Amazon’s standing in the logistics and retail industry needs no introduction and there are no two views about the fact that it has entirely taken over the industry with unprecedented growth.
Amazon never fails to amaze the world and this has been proved once again recently. According to company’s latest revelations, it has silently been planning to take over a totally new industry that is worth trillions of dollars; pharmaceuticals.
Nnamdi Oranye wrote that he could sense and was expecting this move since the latter half of 2016. But, when he stated it at various places, he was met with skepticism until recently, when CNBC report has confirmed what was considered a speculation. The report also revealed that Amazon had been working on it since many years, which means it has a comprehensive business plan in place.
Amazon has now openly declared that a general manager will be hired to pave the path for company’s entry into the pharmaceutical industry. Keeping in view the company’s track record, this should not come as a surprise.
According to Nnamdi Oranye, Silicon Valley has always nurtured the idea of connecting everything because it has a vision of connecting together industries and innovations.
Last Mile Logistics
Nnamdi Oranye further wrote that Amazon’s decision to enter into the pharmaceutical world comes as no surprise. The company has been making continuous efforts to solve ‘last mile logistics problem’. Also, with the help of modern drone technology, the company can deliver anything to any part of the world then, why it should not consider including pharmaceuticals into its range of products?
With offering cloud services to pharmaceutical and biotech industry and selling medical equipment and other supplies, Amazon has already been somewhat present in the market.
Rural Africa presents an example of the vision of e-commerce company. Drone technology has been explored and experimented both by the Amazon and welfare organizations in rural Africa, such as UNICEF. UNICEF has been running a test project in Malawi where the health workers use their smart phones to call a drone for collecting or dropping off supplies. With the GPS service, the locations can easily be identified. The drones are used in Malawi to pick up blood samples and to deliver medical supplies.
In addition to Malawi, the drones are being used in Ghana and Tanzania for picking up birth registration forms from rural areas and delivering them to the nearby Home Affairs office.
UNICEF is also looking for commercial investors to get involved in the project and pharmaceuticals should be the first one to do so. However, it seems that Amazon is going to take the lead here as well.
Red Tape and Regulations
As mentioned earlier, Amazon has already been somewhat present in the pharmaceuticals industry with the selling of medicines and health equipment. But, it will have to follow the laws with regard to medicine distribution, once they officially enter into the industry. These include selling medicines with the red tape and regulations.
Nnamdi Oranye has put forward an idea of how the Amazon’s system may function.
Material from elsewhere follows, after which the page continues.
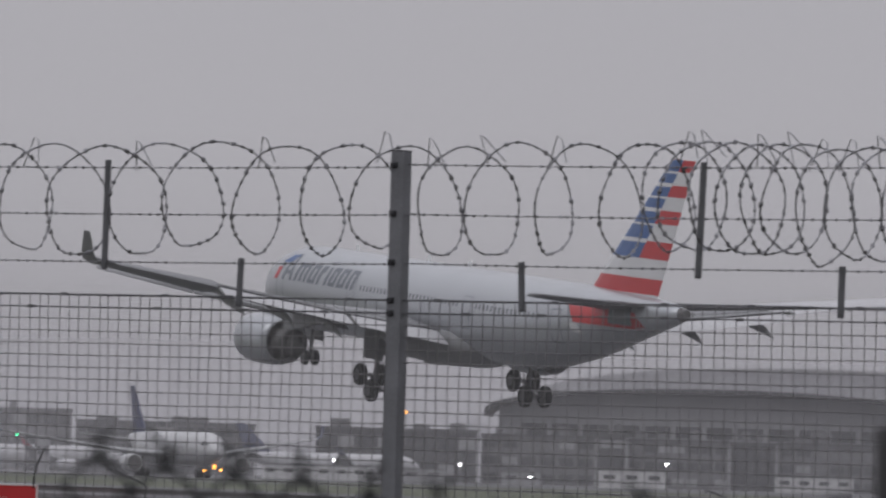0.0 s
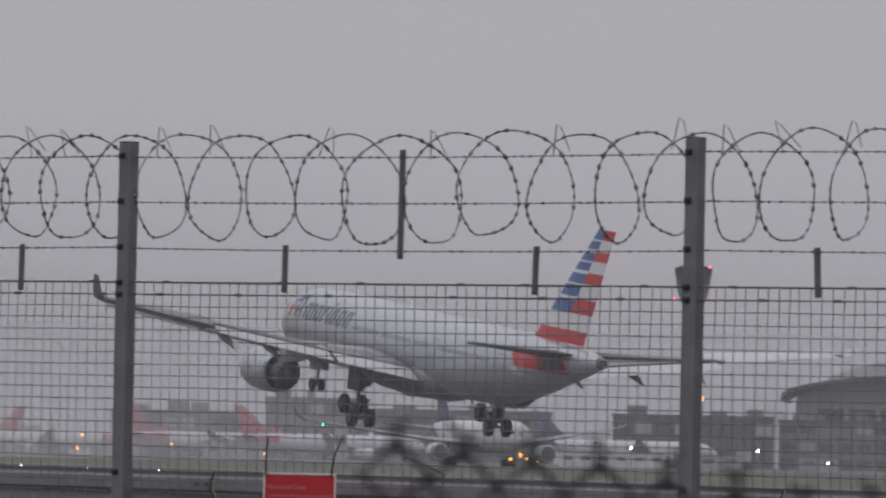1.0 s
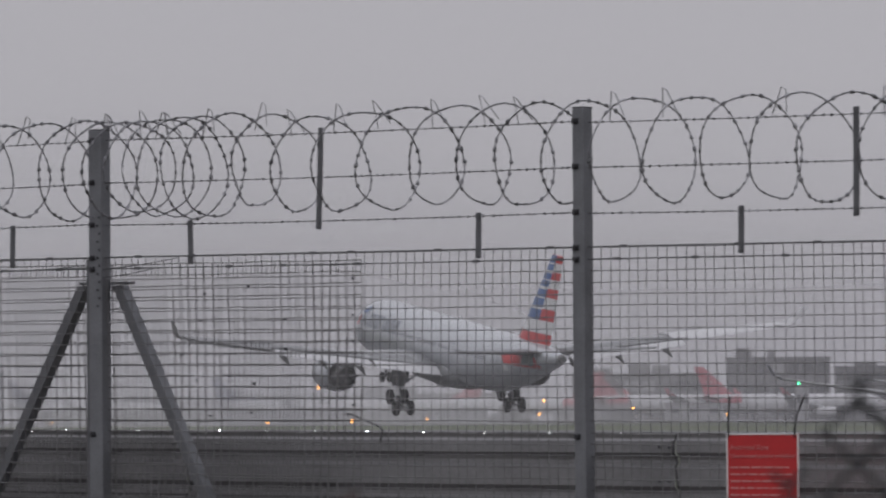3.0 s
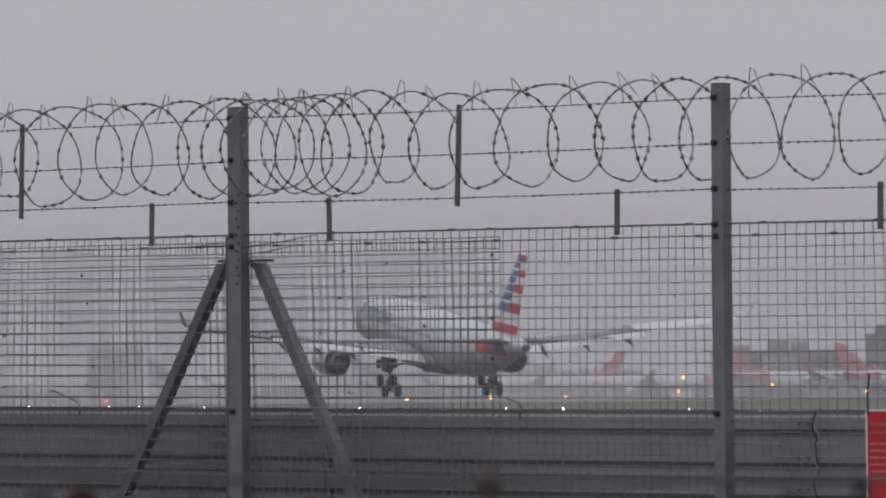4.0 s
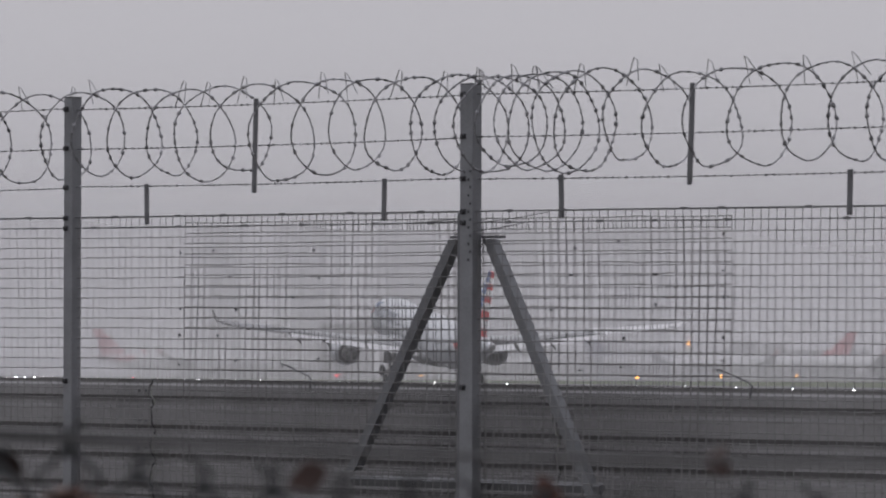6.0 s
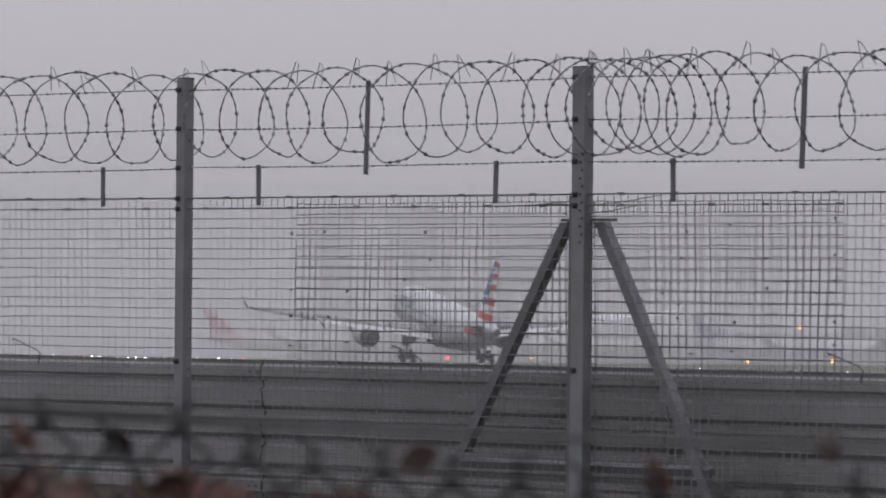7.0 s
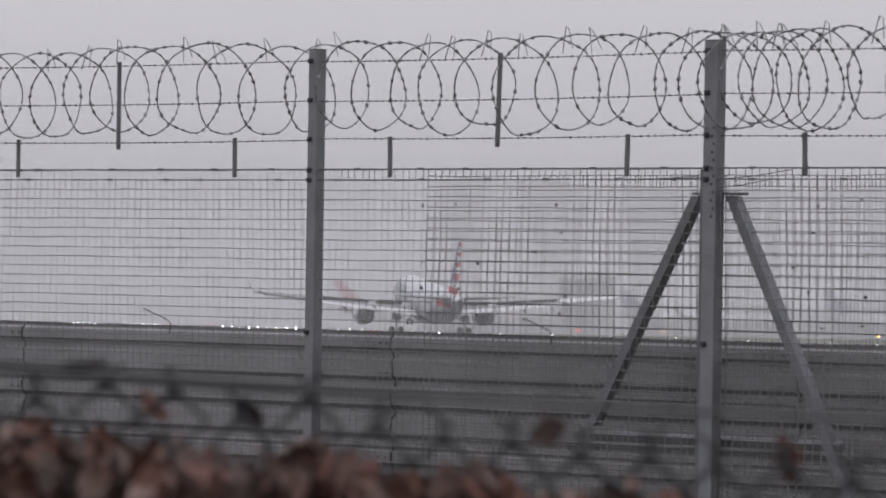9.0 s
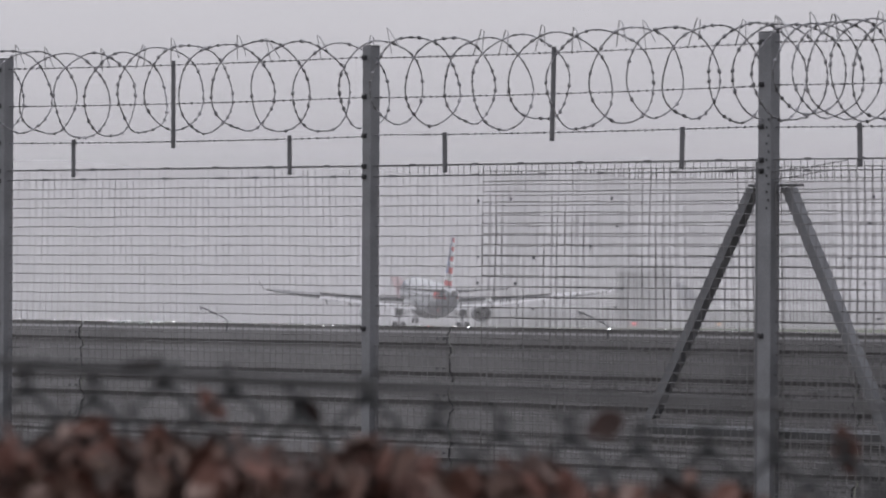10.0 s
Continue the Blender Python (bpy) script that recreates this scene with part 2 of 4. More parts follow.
def field(u, n, lift=0.0):
    """A place on the airfield: u along the runway, n across it, away from the fence."""
    p = TRACK_P + TRACK_U * u + TRACK_N * n
    return Vector((p.x, p.y, ground_z(p.y) + lift))


def strip(name, mat, u0, u1, n0, n1, lift, label, steps=40):
    bm = bmesh.new()
    rows = []
    for i in range(steps + 1):
        u = u0 + (u1 - u0) * i / steps
        rows.append([bm.verts.new(field(u, n0 + (n1 - n0) * j / 6, lift)) for j in range(7)])
    for a, b in zip(rows, rows[1:]):
        for j in range(6):
            bm.faces.new((a[j], a[j + 1], b[j + 1], b[j]))
    return tagged(part(name, bm, mat), label, "ground", kind="structure")


bm = bmesh.new()
ys = [-400, -60, -10, 0, 20, 60, 120, 200, 300, 400, 500, 600, 700, 800, 930, 1100, 1300, 1500, 2000, 2500, 4900]
xs = [-4500, -2000, -1000, -500, -200, -60, 0, 60, 200, 500, 1000, 2000, 4500]
grid = [[bm.verts.new((x, y, ground_z(y))) for x in xs] for y in ys]
for a, b in zip(grid, grid[1:]):
    for i in range(len(xs) - 1):
        bm.faces.new((a[i], a[i + 1], b[i + 1], b[i]))
tagged(part("ground", bm, GRASS), "damp winter grass of a level airfield", "ground", kind="structure")
strip("road", ASPHALT, -600, 3200, -30, 30, 0.05, "wet grey asphalt runway with lights along its middle")
strip("pavement", ASPHALT, -600, 3200, 215, 900, 0.06, "grey concrete apron beside the terminal buildings")
strip("taxiway", ASPHALT, -600, 3200, 120, 145, 0.055, "grey asphalt taxiway across damp grass")

# a rough verge on which the fences stand
bm = bmesh.new()
for i in range(30):
    for j in range(24):
        x, y = -30 + i * 2, -10 + j * 2
        q = [(x, y), (x + 2, y), (x + 2, y + 2), (x, y + 2)]
        bm.faces.new([bm.verts.new((a, b, 0.06 + 0.04 * noise.noise((a * 0.4, b * 0.4, 0)))) for a, b in q])
bmesh.ops.remove_doubles(bm, verts=bm.verts, dist=0.001)
tagged(part("verge", bm, EARTH, smooth=True), "dark earth verge with short grass under the fences", "ground", kind="structure")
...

Doctors, rather than writing prescriptions, would download an app and clicks on the medicine that needs to be given to a patient. With the single click, an order for the medicine would go to Amazon and the transaction would go through the patient’s health insurance. Those without medical insurance would have to enter their Amazon account details when an order is placed. By the time the patient reaches home, the medicines would have already arrived. Or you could turn on the GPS and let the drone deliver medicines directly to you so, you won’t have to worry about your medicines when you are on the move.
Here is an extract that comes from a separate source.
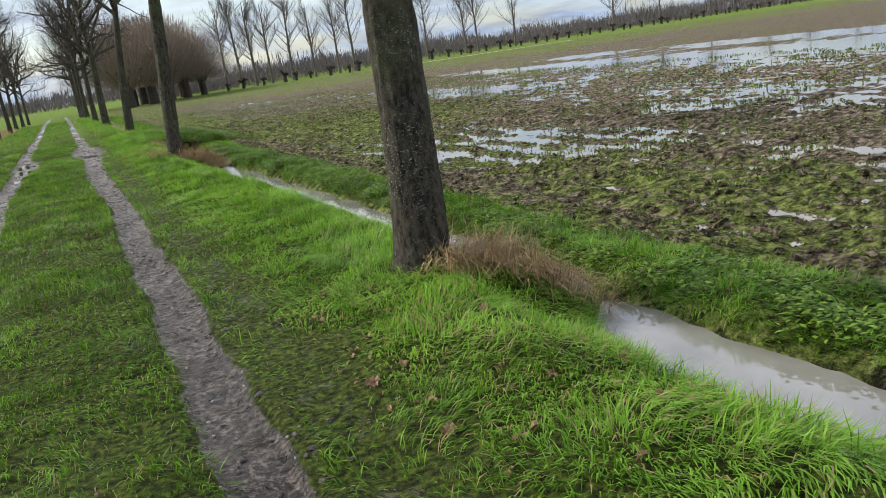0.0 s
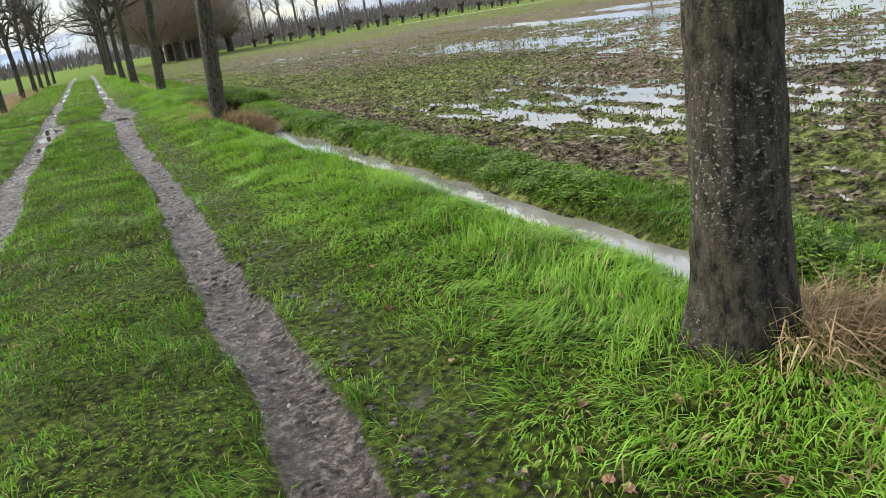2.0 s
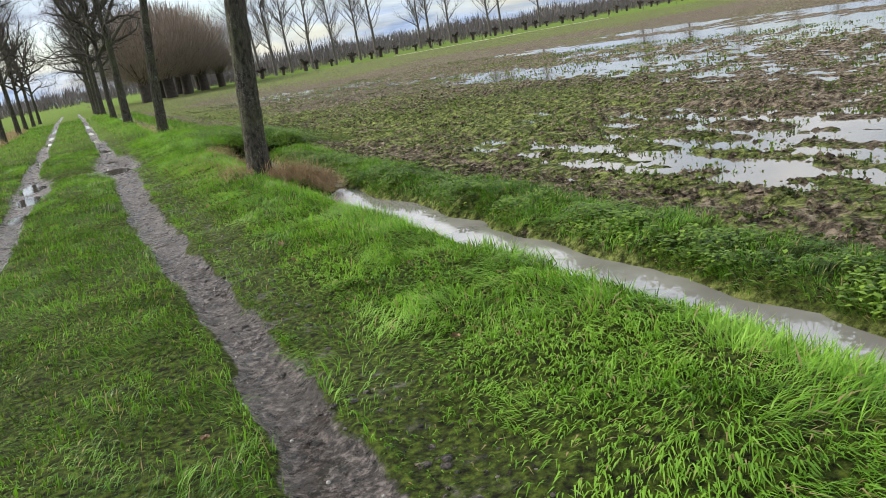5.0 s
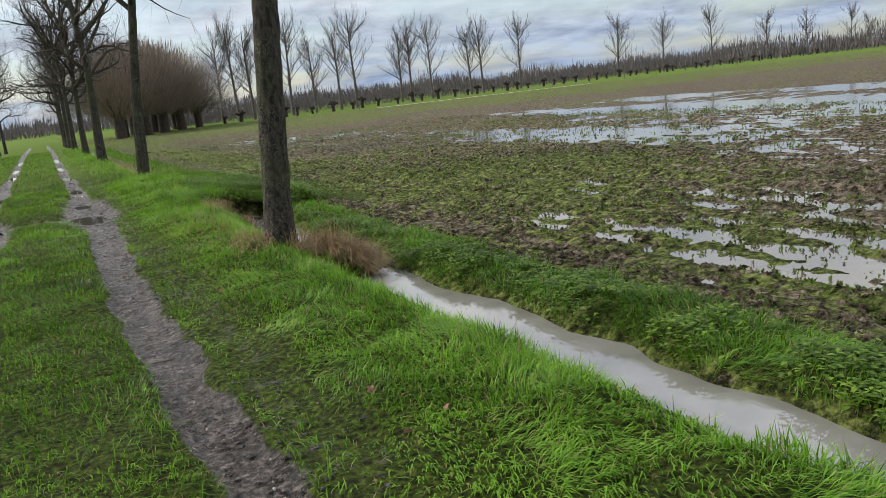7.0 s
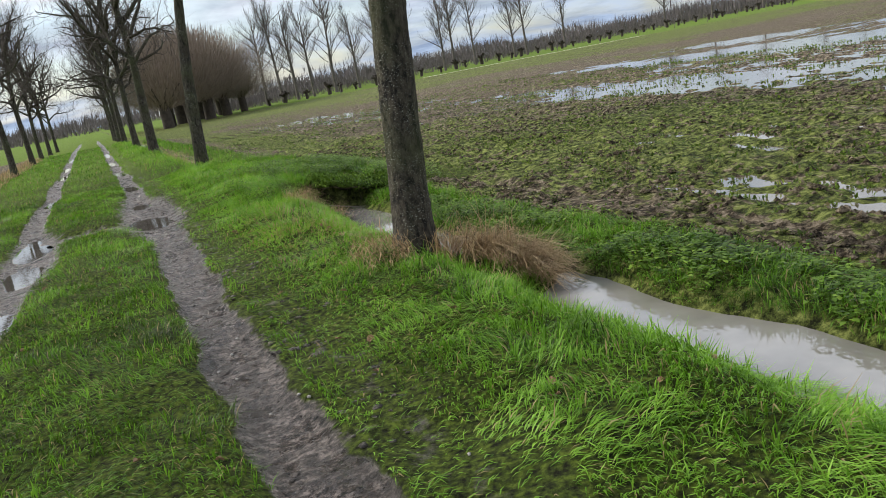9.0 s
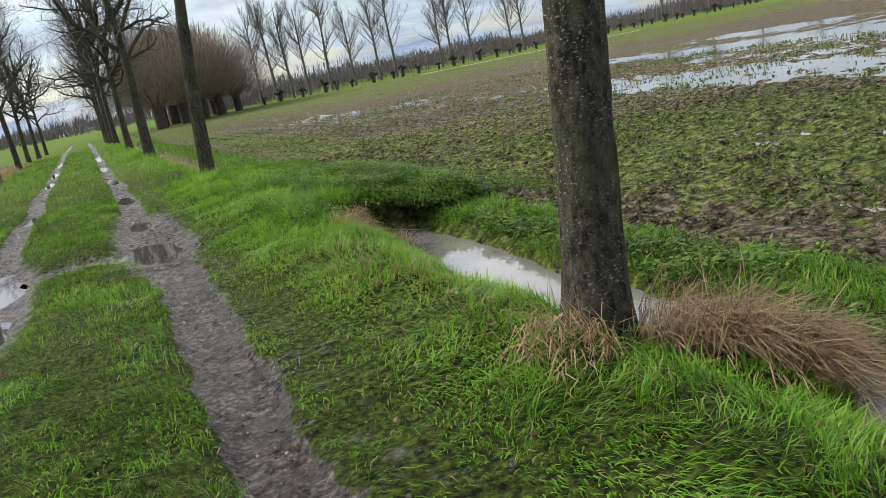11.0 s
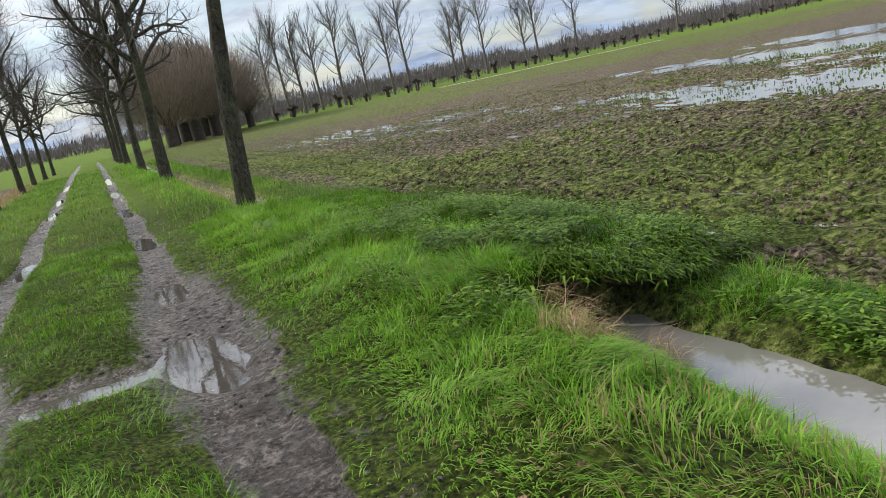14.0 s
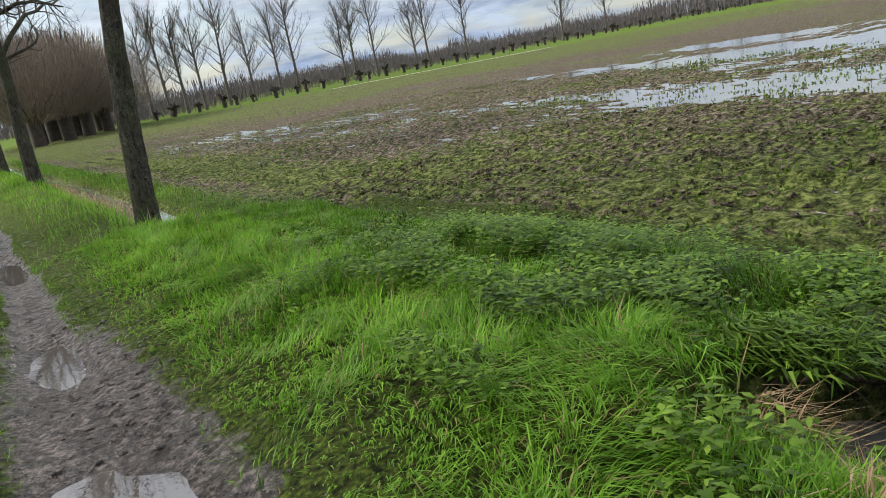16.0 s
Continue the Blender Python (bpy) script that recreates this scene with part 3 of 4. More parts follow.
def willow(seed):
    """A pollard willow with a short black trunk and a dense dome of fine twigs."""
    rg = np.random.default_rng(seed)
    n = 9000
    az, t = rg.uniform(0, 2 * math.pi, n), rg.uniform(0, 1, n) ** 0.6 * 1.45
    way = np.stack([np.sin(t) * np.cos(az), np.sin(t) * np.sin(az), np.cos(t)], 1)
    reach = 0.86 * rg.uniform(0.0, 1.0, n) ** 0.5
    start = np.array([0, 0, 1.5]) + way * (reach * 7.6)[:, None] * np.array([1.0, 1.0, 1.0])
    L = rg.uniform(0.5, 1.2, n) * (1.1 - 0.4 * t / 1.45)
    up_way = way + np.array([0, 0, 0.4])
    up_way /= np.linalg.norm(up_way, axis=1)[:, None]
    V, F = kites(start, L, rg.uniform(0.02, 0.06, n), up_way, rg.uniform(-0.2, 0.2, n), rg)
    root = tagged(new("pollard_willow"), "overgrown pollard willow with a dense dome of reddish twigs", "tree", "thicket of willows")
    crown = new("twigs", fill_mesh("twigs", V, F, OSIER, False, {"tone": np.repeat(rg.uniform(0, 0.9, n), 4)}))
    lines = [grow((0, 0, -0.4), (0, 0, 1), 2.4, 0.55, 0.5, 5, 0.08, 0, rg)]
    lines += [grow((0, 0, 1.7), (math.cos(k), math.sin(k), 1.2), 3.0, 0.22, 0.06, 5, 0.3, 0.2, rg) for k in range(6)]
    stem = new("trunk", fill_mesh("trunk", *tubes(lines, 8), STUB))
    for ob in (crown, stem):
        ob.parent = root
    return root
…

If this happens, patients will not need to visit a pharmacy to buy medicines. Also, there will be no need to revisit doctor if the patient has lost the prescription or needs more medicine because the app would allow the doctor to create a future prescription and put it on standby or create a recurring one.
Keeping aside the legalities, that are the only hindrance, the system would world amazingly. According to CNBC, Steve Kraus, an expert and a health tech investor, is of the view that every big technology company should participate in the $ 3 trillion dollar industry.
Pharmacy stocks in other companies drop with the news of Amazon’s entry into the pharmaceutical industry. But, according to Steve Kraus pharmaceutical companies should not be the only one to get worried with the news. Amazon is very likely to develop a direct working relationship with the manufacturers and with its huge buying power can take over the entire industry and the major chunk of customers.
Thinking without Borders
According to Nnamdi Oranye this is how African innovators should also think; to own customers’ minds and wallets regardless of borders. He is also certain that if the system that he has put forward is brought to Africa by Amazon, it would be of great benefit for the people, both in terms of healthcare and economy, provided the nations in Africa develop the right framework for it. Otherwise, it will engulf the entire industry, expertise and supply chains before the locals could realize it.
It is not impossible to develop the right framework; all they need is to move quickly, invest, involve the right innovators in the project and to come up with ways to connect everything together. This can be done within few years that Amazon is going to take to work on its new advancement in the US and other areas before entering Africa.